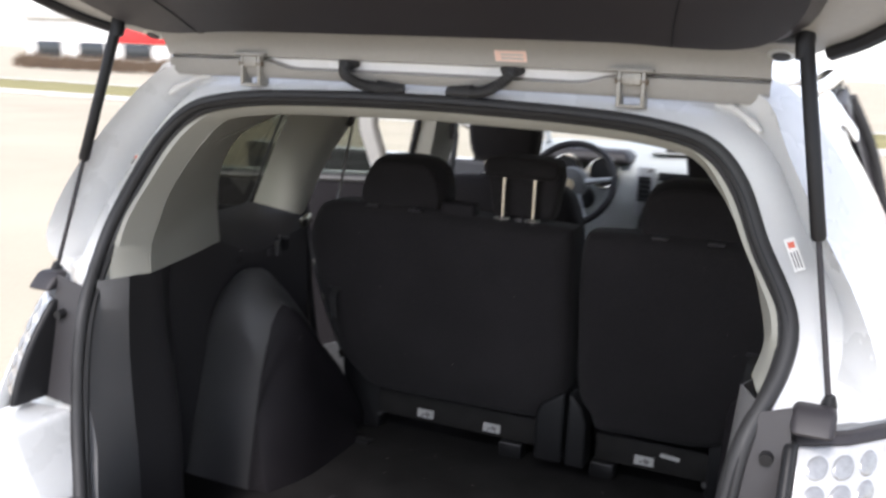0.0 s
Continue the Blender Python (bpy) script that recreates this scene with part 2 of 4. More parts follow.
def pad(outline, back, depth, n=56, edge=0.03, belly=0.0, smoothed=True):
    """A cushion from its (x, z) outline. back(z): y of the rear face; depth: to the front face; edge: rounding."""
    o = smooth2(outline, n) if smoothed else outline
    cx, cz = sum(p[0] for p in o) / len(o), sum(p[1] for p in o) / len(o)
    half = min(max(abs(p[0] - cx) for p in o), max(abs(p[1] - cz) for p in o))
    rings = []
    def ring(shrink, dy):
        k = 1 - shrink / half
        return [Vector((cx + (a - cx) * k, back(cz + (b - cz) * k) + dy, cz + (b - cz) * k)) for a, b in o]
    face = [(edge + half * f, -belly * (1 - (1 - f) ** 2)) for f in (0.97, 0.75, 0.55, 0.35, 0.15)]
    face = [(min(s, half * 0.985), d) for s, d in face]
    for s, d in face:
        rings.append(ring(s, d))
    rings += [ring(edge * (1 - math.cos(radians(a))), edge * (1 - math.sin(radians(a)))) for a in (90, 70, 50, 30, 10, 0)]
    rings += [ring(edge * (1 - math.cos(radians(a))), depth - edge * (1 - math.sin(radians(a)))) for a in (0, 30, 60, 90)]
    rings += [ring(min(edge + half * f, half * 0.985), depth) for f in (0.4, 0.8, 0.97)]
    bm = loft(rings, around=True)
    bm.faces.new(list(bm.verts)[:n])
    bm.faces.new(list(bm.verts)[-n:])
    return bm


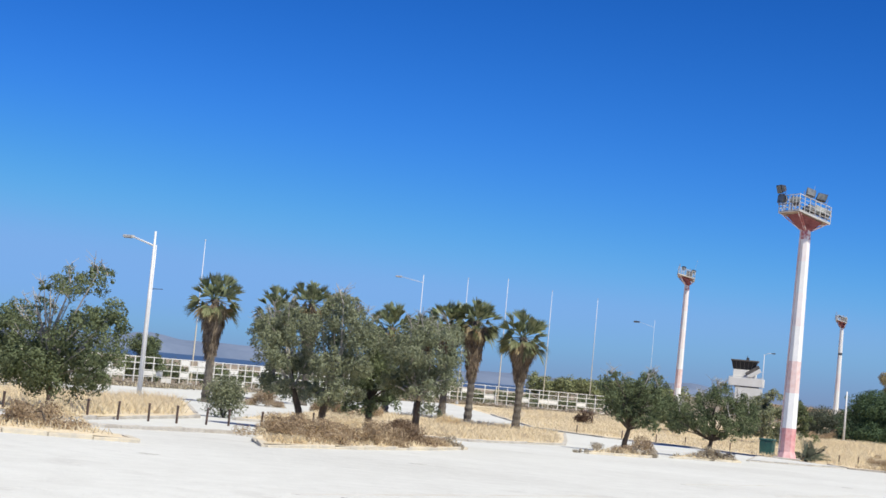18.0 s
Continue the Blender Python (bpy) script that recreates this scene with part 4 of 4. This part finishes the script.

• [Given request]:
Collect each line above holding the string "Blender".

• [Output below]:
Continue the Blender Python (bpy) script that recreates this scene with part 2 of 4. More parts follow.
Continue the Blender Python (bpy) script that recreates this scene with part 4 of 4. This part finishes the script.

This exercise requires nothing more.